-- Collected material --
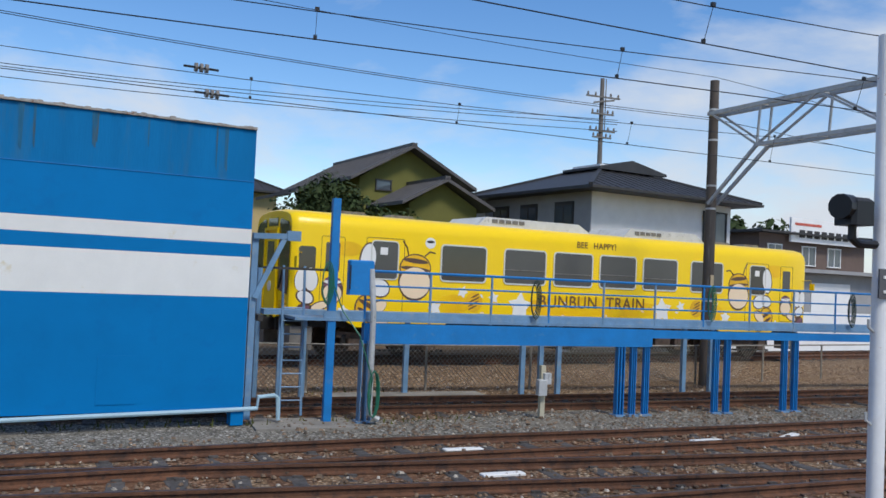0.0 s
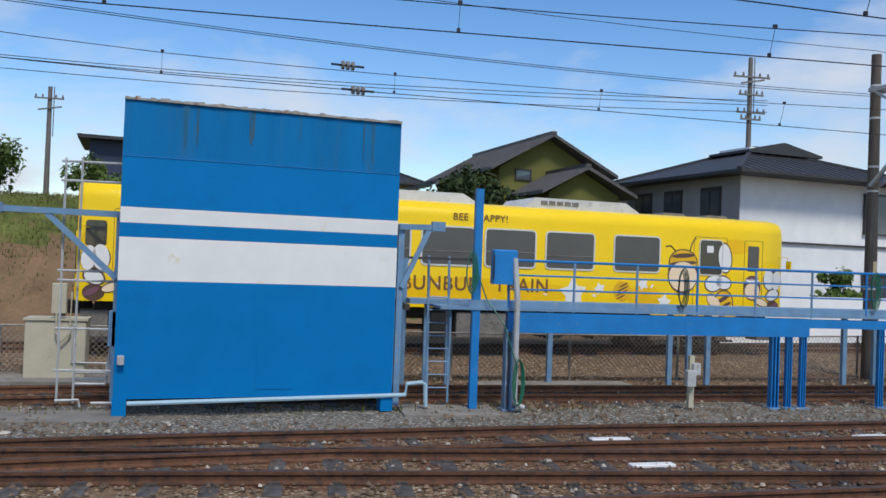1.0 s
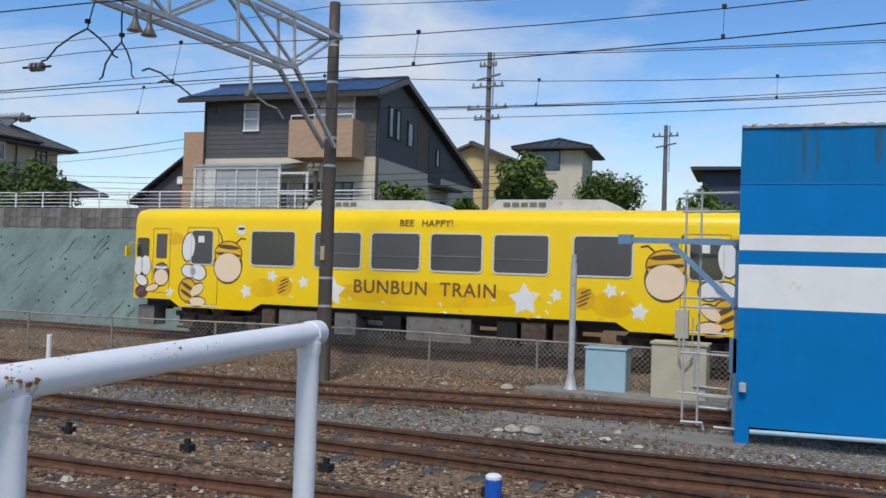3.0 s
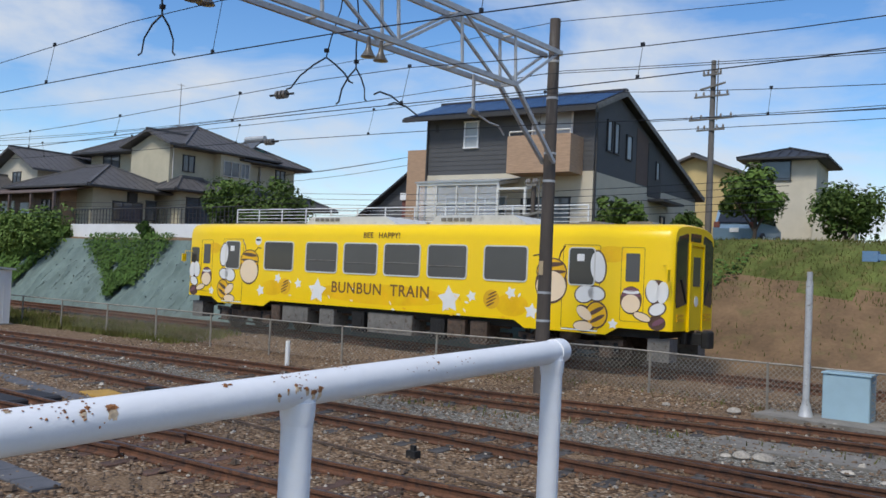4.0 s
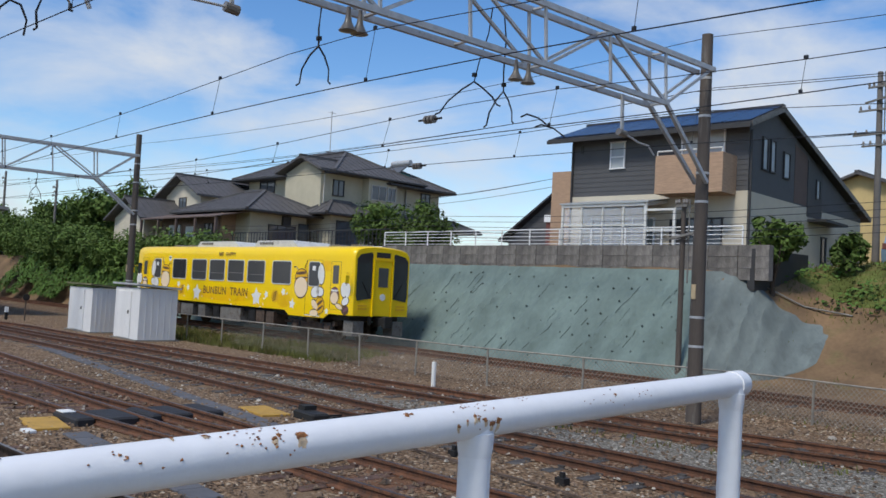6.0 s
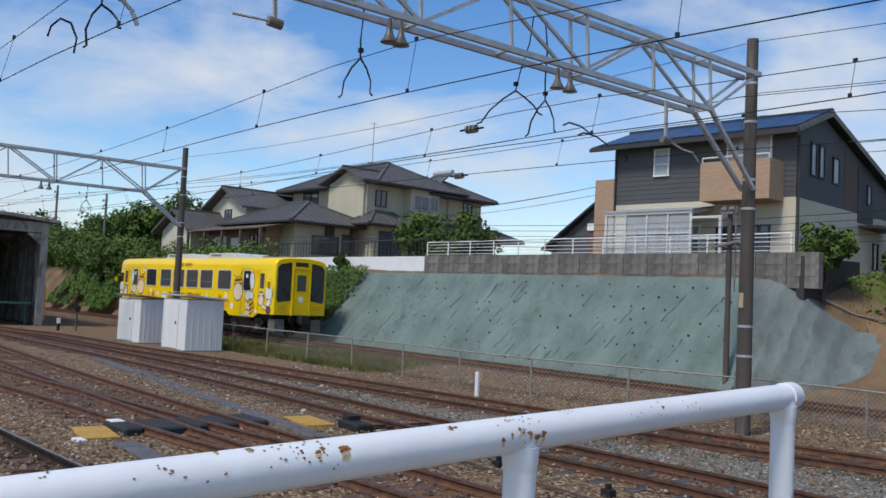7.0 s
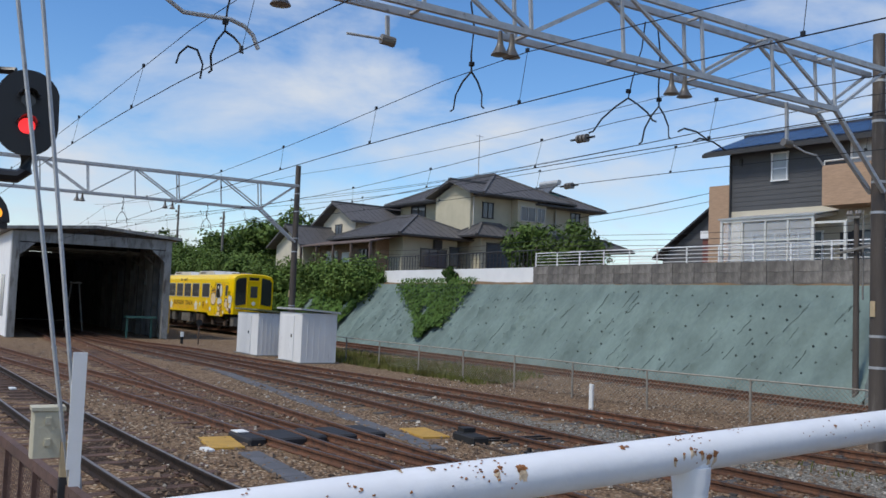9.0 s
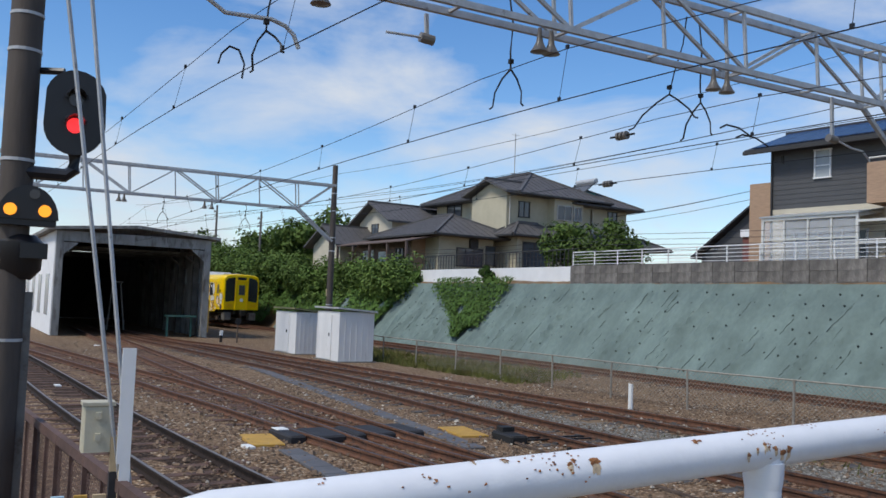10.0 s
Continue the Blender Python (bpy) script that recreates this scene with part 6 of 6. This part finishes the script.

-- What you are asked to do --
Reproduce the full listing above verbatim, with no pictures included.

-- Exercise result --
0.0 s
1.0 s
3.0 s
4.0 s
6.0 s
7.0 s
9.0 s
10.0 s
Continue the Blender Python (bpy) script that recreates this scene with part 6 of 6. This part finishes the script.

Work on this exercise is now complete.